__Given material__.
•••••
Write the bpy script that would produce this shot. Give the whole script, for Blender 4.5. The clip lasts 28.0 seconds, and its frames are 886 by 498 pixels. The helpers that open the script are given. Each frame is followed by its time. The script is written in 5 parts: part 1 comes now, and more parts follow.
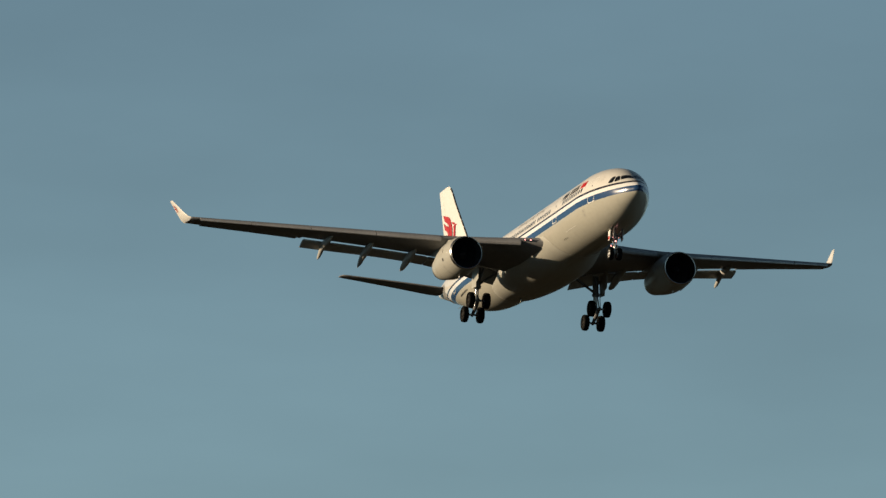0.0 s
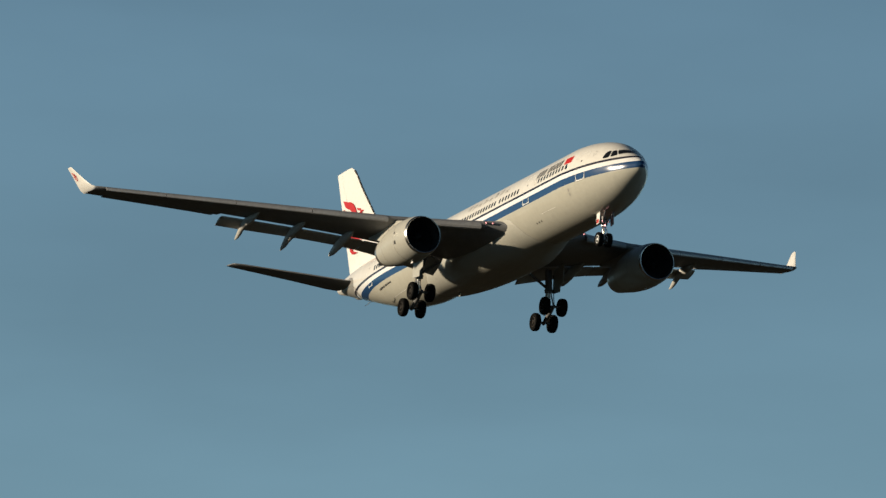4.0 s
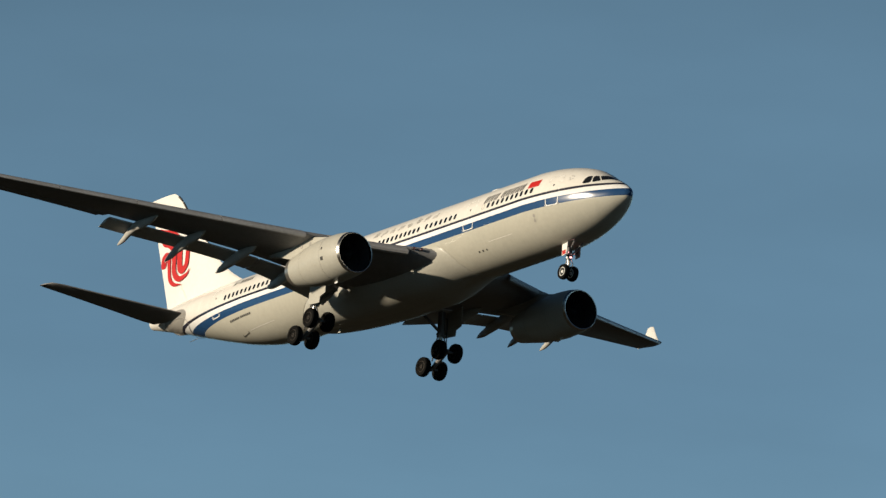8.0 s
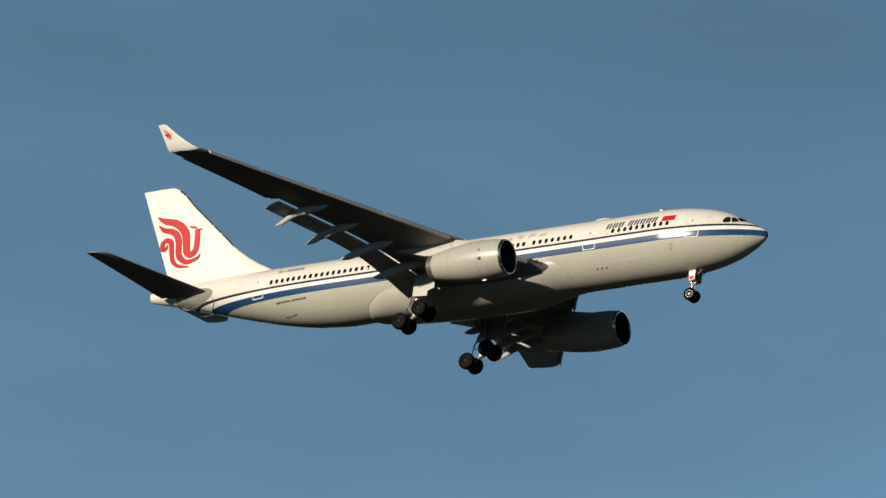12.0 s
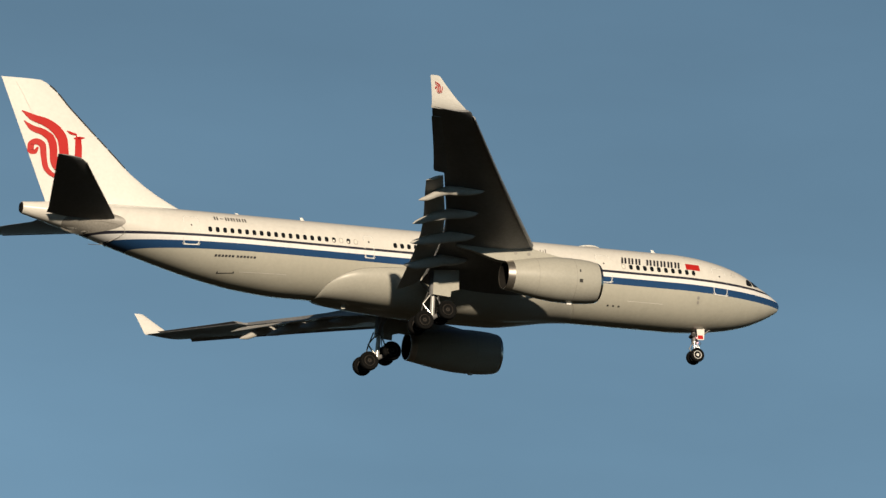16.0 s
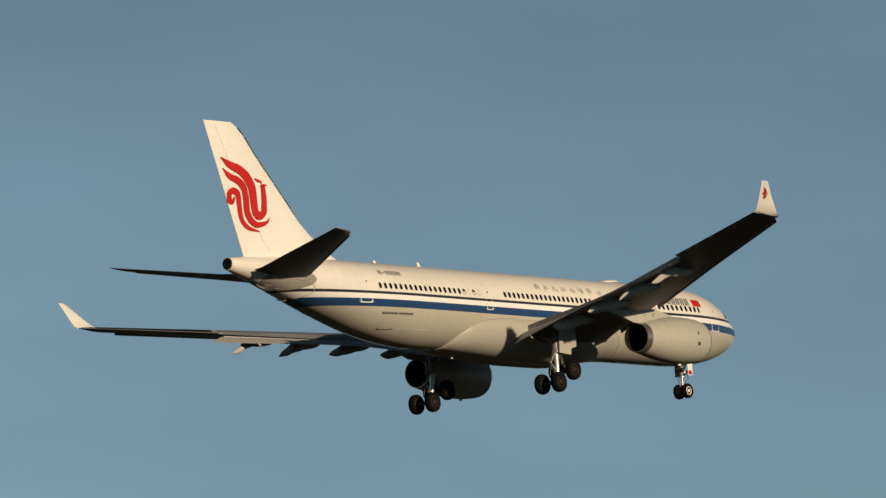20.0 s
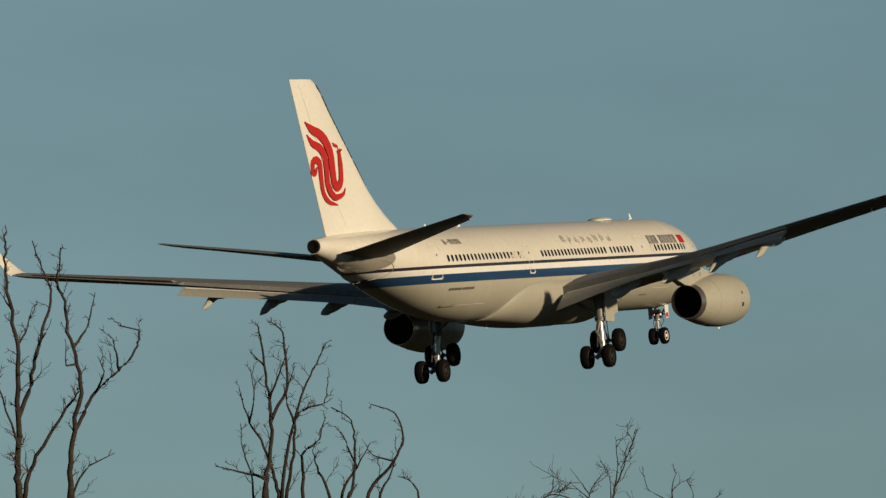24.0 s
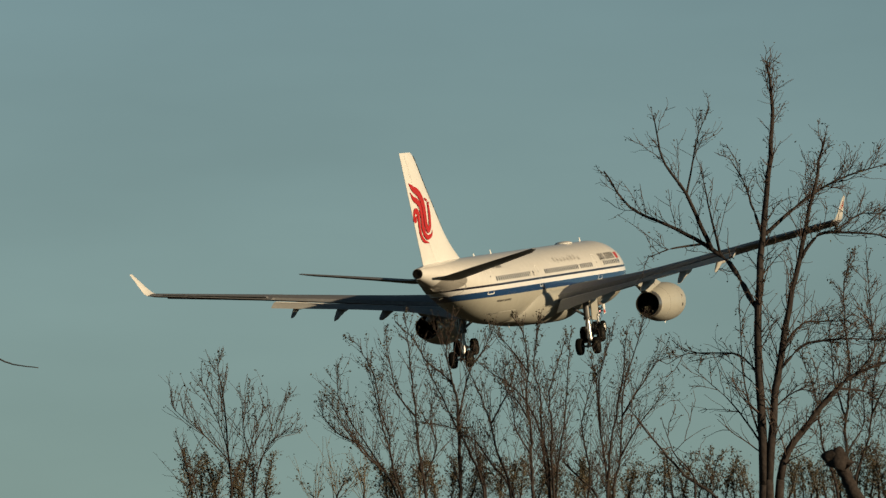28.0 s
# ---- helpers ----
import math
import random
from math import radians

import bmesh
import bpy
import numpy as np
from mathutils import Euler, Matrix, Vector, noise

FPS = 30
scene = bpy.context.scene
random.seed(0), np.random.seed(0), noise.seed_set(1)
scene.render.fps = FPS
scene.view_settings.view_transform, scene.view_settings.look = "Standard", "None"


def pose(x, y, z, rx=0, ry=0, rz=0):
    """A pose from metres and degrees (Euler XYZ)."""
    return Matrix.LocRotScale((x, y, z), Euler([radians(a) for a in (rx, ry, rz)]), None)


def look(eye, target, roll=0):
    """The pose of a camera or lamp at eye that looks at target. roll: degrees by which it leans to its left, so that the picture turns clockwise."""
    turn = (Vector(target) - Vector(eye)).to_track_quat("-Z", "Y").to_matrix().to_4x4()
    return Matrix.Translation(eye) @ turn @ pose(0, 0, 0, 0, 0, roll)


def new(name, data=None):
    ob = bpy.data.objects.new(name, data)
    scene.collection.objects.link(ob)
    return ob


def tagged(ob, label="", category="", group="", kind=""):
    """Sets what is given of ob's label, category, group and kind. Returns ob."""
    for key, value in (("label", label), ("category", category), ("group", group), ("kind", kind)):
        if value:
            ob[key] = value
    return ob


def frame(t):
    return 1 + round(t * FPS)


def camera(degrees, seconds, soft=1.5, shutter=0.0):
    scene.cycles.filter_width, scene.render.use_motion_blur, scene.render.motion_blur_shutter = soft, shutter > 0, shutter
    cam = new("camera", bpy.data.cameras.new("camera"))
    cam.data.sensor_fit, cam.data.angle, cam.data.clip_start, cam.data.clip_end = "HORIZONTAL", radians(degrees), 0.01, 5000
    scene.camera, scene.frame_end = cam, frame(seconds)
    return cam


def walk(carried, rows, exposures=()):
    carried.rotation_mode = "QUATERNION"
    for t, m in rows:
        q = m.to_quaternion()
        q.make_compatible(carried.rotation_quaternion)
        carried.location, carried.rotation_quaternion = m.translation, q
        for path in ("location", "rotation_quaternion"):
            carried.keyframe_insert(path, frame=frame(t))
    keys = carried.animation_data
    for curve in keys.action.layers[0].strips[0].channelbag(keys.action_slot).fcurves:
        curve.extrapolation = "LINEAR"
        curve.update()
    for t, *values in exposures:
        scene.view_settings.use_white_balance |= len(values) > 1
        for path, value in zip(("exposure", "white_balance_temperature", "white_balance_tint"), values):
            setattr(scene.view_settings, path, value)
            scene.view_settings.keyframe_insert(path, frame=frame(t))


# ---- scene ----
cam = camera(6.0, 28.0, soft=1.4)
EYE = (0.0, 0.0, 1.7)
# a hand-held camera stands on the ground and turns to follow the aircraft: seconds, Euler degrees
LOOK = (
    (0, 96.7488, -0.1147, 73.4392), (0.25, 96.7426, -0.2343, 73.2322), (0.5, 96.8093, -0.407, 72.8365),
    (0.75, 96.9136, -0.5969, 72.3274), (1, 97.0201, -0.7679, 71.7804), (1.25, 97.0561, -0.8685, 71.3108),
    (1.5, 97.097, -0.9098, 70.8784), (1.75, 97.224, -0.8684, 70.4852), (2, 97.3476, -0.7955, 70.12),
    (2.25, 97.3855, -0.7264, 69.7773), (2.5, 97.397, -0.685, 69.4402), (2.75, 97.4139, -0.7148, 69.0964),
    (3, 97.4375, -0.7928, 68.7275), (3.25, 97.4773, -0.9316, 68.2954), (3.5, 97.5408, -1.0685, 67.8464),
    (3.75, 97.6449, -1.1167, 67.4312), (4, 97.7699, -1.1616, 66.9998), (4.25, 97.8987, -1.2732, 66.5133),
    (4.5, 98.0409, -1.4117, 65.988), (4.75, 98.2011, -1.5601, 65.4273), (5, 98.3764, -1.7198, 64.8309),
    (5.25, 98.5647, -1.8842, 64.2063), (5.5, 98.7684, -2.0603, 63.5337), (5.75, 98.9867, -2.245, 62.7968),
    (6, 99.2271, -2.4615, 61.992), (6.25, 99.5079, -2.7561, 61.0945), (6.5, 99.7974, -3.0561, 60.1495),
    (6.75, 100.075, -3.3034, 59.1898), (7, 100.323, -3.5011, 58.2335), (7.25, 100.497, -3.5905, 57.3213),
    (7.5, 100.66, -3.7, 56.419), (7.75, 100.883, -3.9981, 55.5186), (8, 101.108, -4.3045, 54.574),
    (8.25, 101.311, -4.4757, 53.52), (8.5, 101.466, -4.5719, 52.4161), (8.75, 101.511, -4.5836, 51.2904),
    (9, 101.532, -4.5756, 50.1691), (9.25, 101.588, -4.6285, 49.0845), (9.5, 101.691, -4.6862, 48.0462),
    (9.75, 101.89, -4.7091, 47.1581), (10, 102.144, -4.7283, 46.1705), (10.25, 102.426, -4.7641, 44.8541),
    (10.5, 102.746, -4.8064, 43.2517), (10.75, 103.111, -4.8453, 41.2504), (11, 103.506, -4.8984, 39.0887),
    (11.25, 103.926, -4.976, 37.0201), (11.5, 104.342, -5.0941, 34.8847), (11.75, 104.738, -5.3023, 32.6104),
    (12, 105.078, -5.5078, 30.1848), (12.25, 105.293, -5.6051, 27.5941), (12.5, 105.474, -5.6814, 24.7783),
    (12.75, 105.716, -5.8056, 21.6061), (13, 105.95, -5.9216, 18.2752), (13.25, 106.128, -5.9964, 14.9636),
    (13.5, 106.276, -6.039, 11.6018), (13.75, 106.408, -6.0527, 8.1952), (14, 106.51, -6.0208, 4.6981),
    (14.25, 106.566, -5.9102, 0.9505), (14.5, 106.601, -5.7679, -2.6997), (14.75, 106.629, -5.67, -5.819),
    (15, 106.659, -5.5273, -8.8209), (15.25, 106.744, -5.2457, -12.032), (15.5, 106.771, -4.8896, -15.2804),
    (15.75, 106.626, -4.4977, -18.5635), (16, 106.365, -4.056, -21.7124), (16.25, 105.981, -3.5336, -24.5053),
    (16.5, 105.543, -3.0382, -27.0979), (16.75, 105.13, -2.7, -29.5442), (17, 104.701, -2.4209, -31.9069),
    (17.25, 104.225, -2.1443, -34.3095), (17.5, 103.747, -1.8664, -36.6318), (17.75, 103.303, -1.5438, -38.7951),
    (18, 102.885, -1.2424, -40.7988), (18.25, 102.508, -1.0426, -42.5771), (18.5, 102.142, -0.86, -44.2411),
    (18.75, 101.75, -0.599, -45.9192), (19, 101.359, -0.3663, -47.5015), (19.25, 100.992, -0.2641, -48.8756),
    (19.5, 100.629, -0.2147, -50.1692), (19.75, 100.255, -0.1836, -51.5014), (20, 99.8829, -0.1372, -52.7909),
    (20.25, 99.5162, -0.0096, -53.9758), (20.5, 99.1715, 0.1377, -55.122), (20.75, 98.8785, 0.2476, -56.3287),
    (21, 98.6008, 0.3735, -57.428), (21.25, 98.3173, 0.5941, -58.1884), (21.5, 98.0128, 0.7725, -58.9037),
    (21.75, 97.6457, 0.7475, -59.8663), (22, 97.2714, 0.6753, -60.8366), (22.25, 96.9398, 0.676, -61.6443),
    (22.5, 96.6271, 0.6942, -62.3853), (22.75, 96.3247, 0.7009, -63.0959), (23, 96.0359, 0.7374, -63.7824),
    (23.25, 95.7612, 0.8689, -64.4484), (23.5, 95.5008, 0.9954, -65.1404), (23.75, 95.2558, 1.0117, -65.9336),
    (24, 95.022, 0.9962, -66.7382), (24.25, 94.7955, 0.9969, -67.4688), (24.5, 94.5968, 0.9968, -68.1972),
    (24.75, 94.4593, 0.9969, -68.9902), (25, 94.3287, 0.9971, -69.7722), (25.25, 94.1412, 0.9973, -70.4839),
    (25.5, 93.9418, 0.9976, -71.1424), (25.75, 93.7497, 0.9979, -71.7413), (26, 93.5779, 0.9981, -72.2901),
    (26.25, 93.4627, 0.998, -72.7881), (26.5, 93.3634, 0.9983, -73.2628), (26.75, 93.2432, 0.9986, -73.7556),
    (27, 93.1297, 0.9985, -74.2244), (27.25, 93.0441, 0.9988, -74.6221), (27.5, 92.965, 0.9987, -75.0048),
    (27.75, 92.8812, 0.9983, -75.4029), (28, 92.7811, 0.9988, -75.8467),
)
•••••
__Task directions__. Repeat exactly the lines from the one that contains "carried.location, carried.rotation_quaternion = m.translation, q" through the one that contains "scene.view_settings.keyframe_insert(path, frame=frame(t))", and only those.

__Output__.
        carried.location, carried.rotation_quaternion = m.translation, q
        for path in ("location", "rotation_quaternion"):
            carried.keyframe_insert(path, frame=frame(t))
    keys = carried.animation_data
    for curve in keys.action.layers[0].strips[0].channelbag(keys.action_slot).fcurves:
        curve.extrapolation = "LINEAR"
        curve.update()
    for t, *values in exposures:
        scene.view_settings.use_white_balance |= len(values) > 1
        for path, value in zip(("exposure", "white_balance_temperature", "white_balance_tint"), values):
            setattr(scene.view_settings, path, value)
            scene.view_settings.keyframe_insert(path, frame=frame(t))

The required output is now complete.